DATA SECTION:
□ □ □

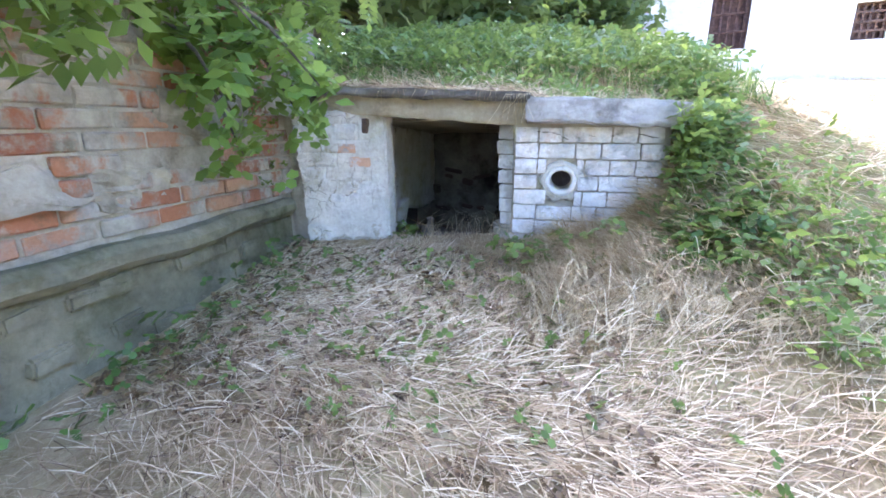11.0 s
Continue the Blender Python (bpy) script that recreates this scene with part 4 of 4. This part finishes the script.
# behind the brick wall and round the house
for k, (x, y, s) in enumerate(((-3.4, -5.7, 0.90), (-3.1, -8.7, 1.05), (-2.6, -11.4, 1.18), (-4.2, -15.6, 1.0), (-5.5, -12.5, 1.1), (-3.0, -3.6, 0.77), (-2.8, -7.2, 0.95), (-3.15, 1.0, 0.84), (-3.25, 4.3, 0.98), (-2.6, 7.4, 1.08), (-0.8, 10.4, 1.0), (0.0, 13.8, 1.05), (-0.2, 18.2, 1.2), (-5.5, 5, 1.1), (-5, 10, 1.2), (-4, 15, 1.2),
                              (-6.5, -3, 1.1), (-6.5, -8, 1.1), (5.5, 30, 1.5), (11, 29.5, 1.5), (17, 28, 1.5), (25, 17, 1.2), (-1, 23, 1.5), (-3.0, -18, 1.0))):
    wood(0 if x < -1 and y < 8 else k, x, y, s)
for x, y in ((-2.6, 12.5), (-0.6, 15.5), (0.6, 20.5), (0.9, 14.6), (0.8, 17.2), (-2.2, 9.0), (-3.5, 17.5), (-0.5, 22.5), (-0.6, 18.5), (-3.6, 6.2), (-3.2, 3.2), (-3.6, 13.8)):
    copy_thing(hedge, pose(x, y, gz(x, y) - 0.1, 0, 0, rng.uniform(0, 360)) @ Matrix.Diagonal((1.3, 1.3, rng.uniform(0.9, 1.35), 1)))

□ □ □

Copy the data character for character, but drop all pictures from the copy.

WRITTEN ANSWER:
11.0 s
Continue the Blender Python (bpy) script that recreates this scene with part 4 of 4. This part finishes the script.
# behind the brick wall and round the house
for k, (x, y, s) in enumerate(((-3.4, -5.7, 0.90), (-3.1, -8.7, 1.05), (-2.6, -11.4, 1.18), (-4.2, -15.6, 1.0), (-5.5, -12.5, 1.1), (-3.0, -3.6, 0.77), (-2.8, -7.2, 0.95), (-3.15, 1.0, 0.84), (-3.25, 4.3, 0.98), (-2.6, 7.4, 1.08), (-0.8, 10.4, 1.0), (0.0, 13.8, 1.05), (-0.2, 18.2, 1.2), (-5.5, 5, 1.1), (-5, 10, 1.2), (-4, 15, 1.2),
                              (-6.5, -3, 1.1), (-6.5, -8, 1.1), (5.5, 30, 1.5), (11, 29.5, 1.5), (17, 28, 1.5), (25, 17, 1.2), (-1, 23, 1.5), (-3.0, -18, 1.0))):
    wood(0 if x < -1 and y < 8 else k, x, y, s)
for x, y in ((-2.6, 12.5), (-0.6, 15.5), (0.6, 20.5), (0.9, 14.6), (0.8, 17.2), (-2.2, 9.0), (-3.5, 17.5), (-0.5, 22.5), (-0.6, 18.5), (-3.6, 6.2), (-3.2, 3.2), (-3.6, 13.8)):
    copy_thing(hedge, pose(x, y, gz(x, y) - 0.1, 0, 0, rng.uniform(0, 360)) @ Matrix.Diagonal((1.3, 1.3, rng.uniform(0.9, 1.35), 1)))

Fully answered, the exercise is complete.